Tevi Troy, author of Intellectuals and the American Presidency, writes that books can make a mark on White House deliberation:
A president’s reading can shape his policy decisions. Kennedy got the idea for a “War on Poverty” after being handed a review of Michael Harrington’s The Other America. Clinton’s decision to intervene in the Balkans was delayed for a while after he read Robert Kaplan’s harrowing Balkan Ghosts. After Nixon read in Robert Blake’s Disraeli that Gladstone had kept his staff around for too long, he was inspired after reelection to fire his first-term cabinet. Nixon also read The Feminine Mystique, at daughter Julie’s urging; it’s unclear what the impact of that experience was.In an April article in The Washington Post, Mr. Troy elaborated on the point:
Truman's support for establishing the country of Israel -- over the objections of his own State Department -- has been credited to his boyhood reading, both of the Bible (which he read at least a dozen times) and of the multivolume history "Great Men and Famous Women," edited by Charles F. Horne. The collection featured Cyrus the Great, the Persian king who let the Jews return to Jerusalem and rebuild their temple. Shortly after leaving the White House, Truman was introduced to a group of Jewish leaders as having "helped create" the state of Israel. "What do you mean 'helped create?' " Truman bristled. "I am Cyrus."

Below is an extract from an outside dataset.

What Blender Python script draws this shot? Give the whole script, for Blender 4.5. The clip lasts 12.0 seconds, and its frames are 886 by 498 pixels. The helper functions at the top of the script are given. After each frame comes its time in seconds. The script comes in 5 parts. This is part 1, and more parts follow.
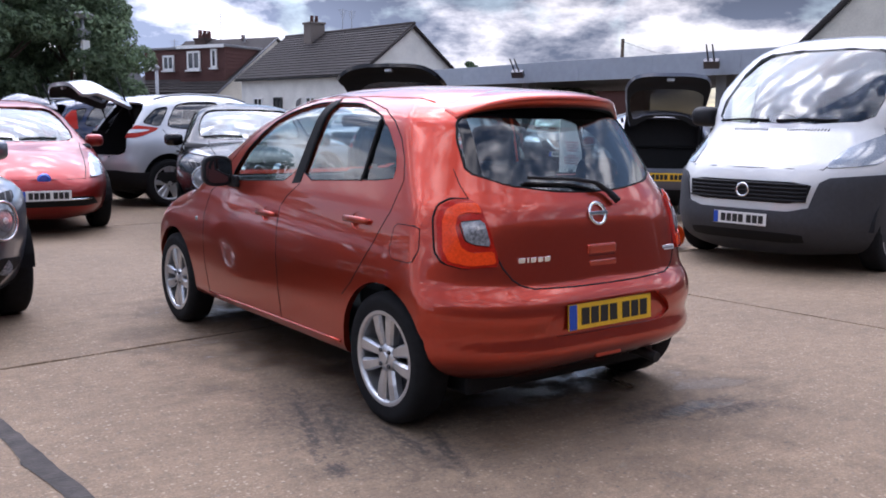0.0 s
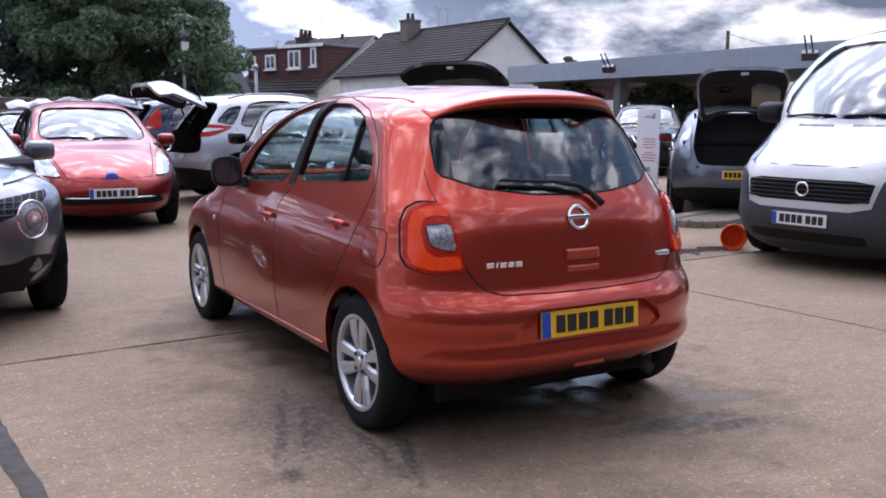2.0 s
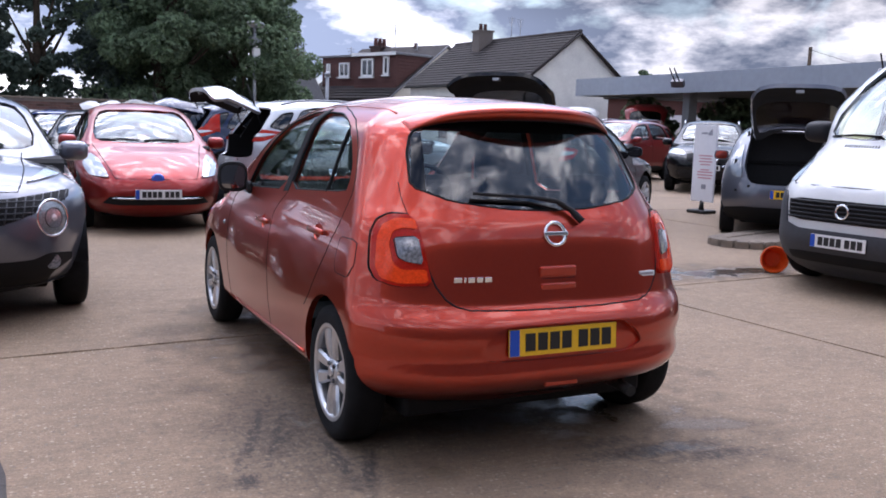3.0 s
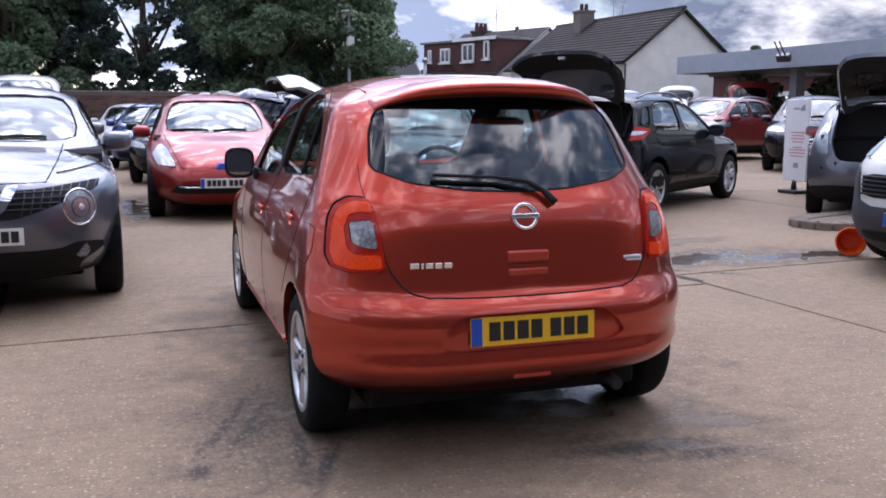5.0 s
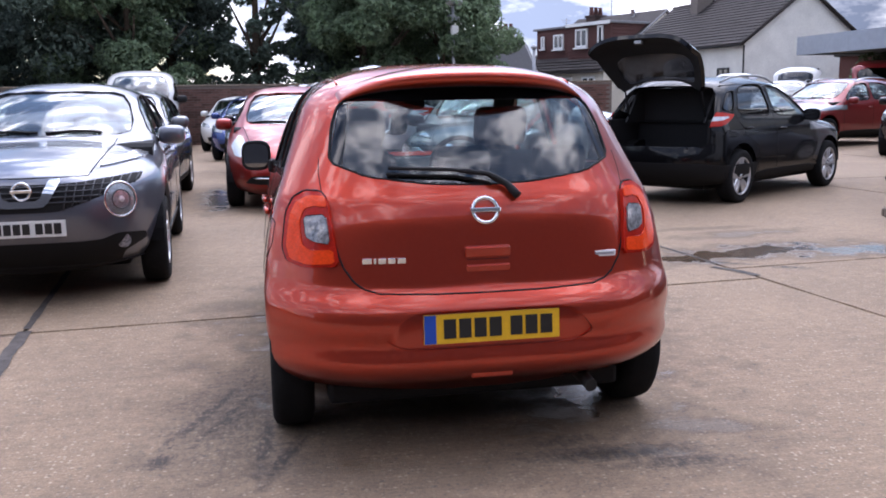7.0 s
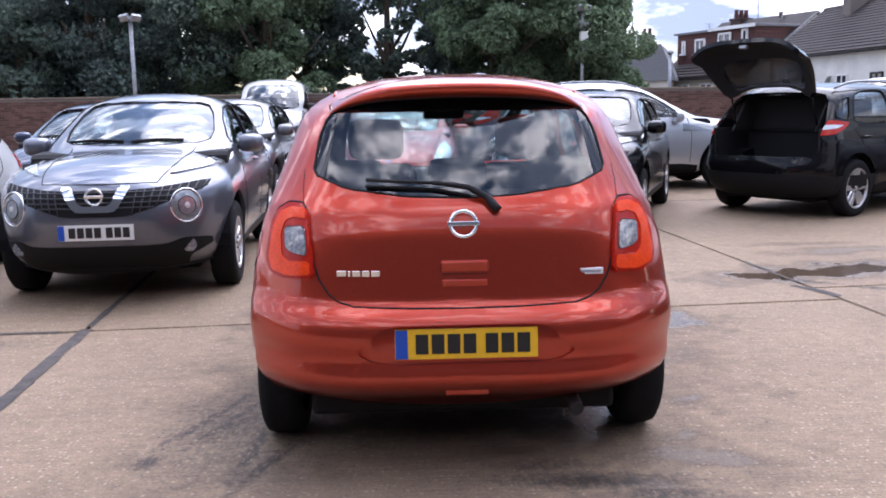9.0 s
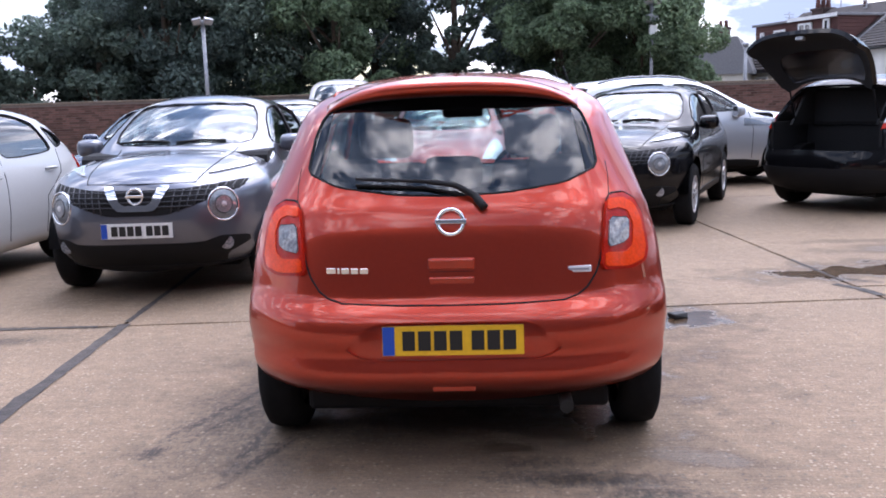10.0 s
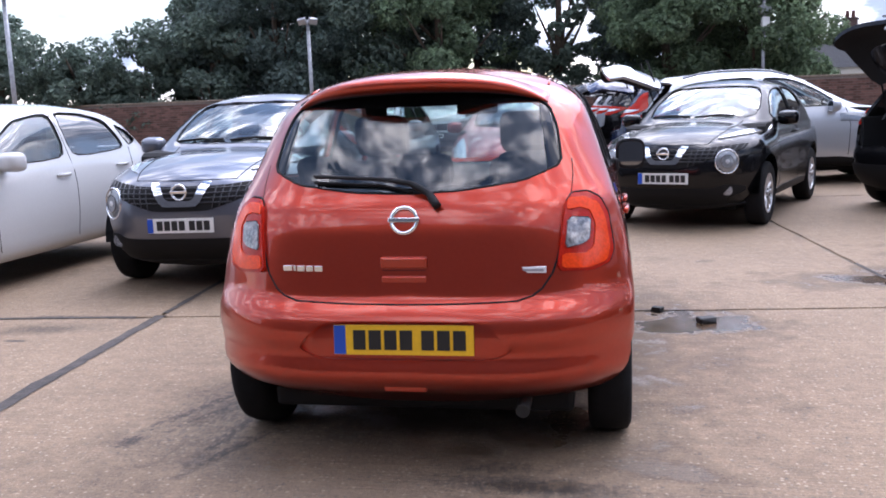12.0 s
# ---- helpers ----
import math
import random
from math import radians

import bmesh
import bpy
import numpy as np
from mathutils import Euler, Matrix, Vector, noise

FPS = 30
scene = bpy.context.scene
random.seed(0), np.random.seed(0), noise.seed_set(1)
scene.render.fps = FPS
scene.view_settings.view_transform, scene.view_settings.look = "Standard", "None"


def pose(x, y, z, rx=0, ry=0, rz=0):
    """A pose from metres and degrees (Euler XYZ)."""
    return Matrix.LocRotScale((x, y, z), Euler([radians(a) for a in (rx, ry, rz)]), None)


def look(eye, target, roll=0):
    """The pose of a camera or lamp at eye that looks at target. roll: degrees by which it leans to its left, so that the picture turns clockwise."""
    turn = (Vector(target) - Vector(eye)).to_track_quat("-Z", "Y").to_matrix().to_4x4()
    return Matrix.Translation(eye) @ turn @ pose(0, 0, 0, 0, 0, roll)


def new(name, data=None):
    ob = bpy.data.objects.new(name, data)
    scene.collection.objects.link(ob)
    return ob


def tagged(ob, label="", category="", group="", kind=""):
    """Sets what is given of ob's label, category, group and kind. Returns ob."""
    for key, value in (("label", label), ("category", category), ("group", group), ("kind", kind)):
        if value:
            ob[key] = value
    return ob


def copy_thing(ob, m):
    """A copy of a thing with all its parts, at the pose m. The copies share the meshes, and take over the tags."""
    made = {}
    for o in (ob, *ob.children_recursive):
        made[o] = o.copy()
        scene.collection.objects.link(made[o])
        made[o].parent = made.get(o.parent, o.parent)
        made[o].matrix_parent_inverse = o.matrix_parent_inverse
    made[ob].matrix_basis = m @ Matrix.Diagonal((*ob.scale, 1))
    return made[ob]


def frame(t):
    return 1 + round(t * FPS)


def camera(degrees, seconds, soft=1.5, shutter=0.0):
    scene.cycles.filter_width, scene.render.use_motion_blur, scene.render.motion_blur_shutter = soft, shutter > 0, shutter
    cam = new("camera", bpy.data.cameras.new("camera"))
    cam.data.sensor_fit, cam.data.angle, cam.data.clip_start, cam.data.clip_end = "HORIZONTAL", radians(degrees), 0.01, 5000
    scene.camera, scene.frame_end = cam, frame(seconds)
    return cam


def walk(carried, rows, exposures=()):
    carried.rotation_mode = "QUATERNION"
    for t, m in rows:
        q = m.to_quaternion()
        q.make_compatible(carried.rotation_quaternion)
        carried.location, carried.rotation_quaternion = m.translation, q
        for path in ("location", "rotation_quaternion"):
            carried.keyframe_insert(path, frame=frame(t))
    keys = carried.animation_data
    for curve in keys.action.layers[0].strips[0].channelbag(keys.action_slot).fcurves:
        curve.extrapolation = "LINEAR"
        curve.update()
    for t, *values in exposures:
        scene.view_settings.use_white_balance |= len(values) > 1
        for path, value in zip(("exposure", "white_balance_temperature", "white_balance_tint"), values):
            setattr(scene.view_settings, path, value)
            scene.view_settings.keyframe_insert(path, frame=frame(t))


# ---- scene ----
from mathutils.bvhtree import BVHTree

cam = camera(52.5, 12.0, soft=1.8)
METRES, EYE, TILT, LEAN, TURN = 3.80, 1.325, 0.0, 0.0, -36.0
ROWS = [
    (0.0, 0.0, 0.0, 0.0, 0.1, -8.04, -0.7),
    (0.5, 0.0304, 0.0046, 0.003, 1.28, -8.35, 0.63),
    (1.0, 0.0781, 0.0042, 0.0048, 3.67, -8.36, -0.59),
    (1.5, 0.1086, 0.0182, 0.0034, 4.84, -8.48, 0.47),
    (2.0, 0.1435, 0.0327, 0.0065, 6.66, -8.35, -0.32),
    (2.5, 0.1967, 0.0438, 0.0105, 8.93, -7.97, -1.28),
    (4.5, 0.362, 0.1225, 0.0095, 17.59, -8.45, -0.91),
    (5.0, 0.3869, 0.1446, 0.0054, 18.39, -8.85, -0.22),
    (5.5, 0.4173, 0.1648, 0.0095, 20.05, -9.1, 0.15),
    (6.0, 0.4667, 0.1821, 0.0112, 22.78, -8.95, 0.06),
    (6.5, 0.4975, 0.2053, 0.0077, 24.6, -9.45, 0.17),
    (8.5, 0.6305, 0.2969, 0.0078, 31.9, -9.3, 1.88),
    (9.0, 0.6583, 0.3232, 0.01, 35.04, -9.02, 0.98),
    (9.5, 0.7033, 0.3468, 0.0133, 37.87, -8.89, 0.77),
    (10.0, 0.7312, 0.3694, 0.0097, 39.82, -9.08, 1.76),
    (10.5, 0.7526, 0.405, 0.0079, 41.76, -8.81, 1.16),
    (11.0, 0.786, 0.4333, 0.0088, 43.33, -9.22, 2.55),
    (11.5, 0.8226, 0.4646, 0.0092, 44.72, -9.28, 1.37),
    (12.0, 0.8368, 0.4865, 0.0045, 47.25, -9.03, 2.13),
]
walk(cam, [(t, pose(0, 0, EYE, TILT, LEAN, TURN) @ pose(METRES * x, METRES * y, METRES * z, 90 + pitch, roll, yaw)) for t, x, y, z, yaw, pitch, roll in ROWS],
     exposures=[(0.0, 0.70, 6230, 20), (5.5, 0.68, 6230, 20), (8.5, 1.12, 6230, 20), (12.0, 1.12, 6230, 20)])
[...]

Intellectuals disparaged George W. Bush, but he was an avid reader:
Sneers aside, Bush's reading certainly informed his worldview and policies. New York Times book critic Michiko Kakutani observed that Bush "favored prescriptive books" such as Natan Sharansky's "The Case for Democracy" and Eliot A. Cohen's "Supreme Command," which argued that politicians should drive military strategy. Bush often met with the authors of books that resonated with him. Shortly after his reelection, he had Sharansky in for an hour-long Oval Office meeting to discuss democracy and ways to advance it around the world. Inspired in part by the author, the president went on to outline a global freedom agenda in his second inaugural address. "Not only did he read it, he felt it," Sharansky told The Post.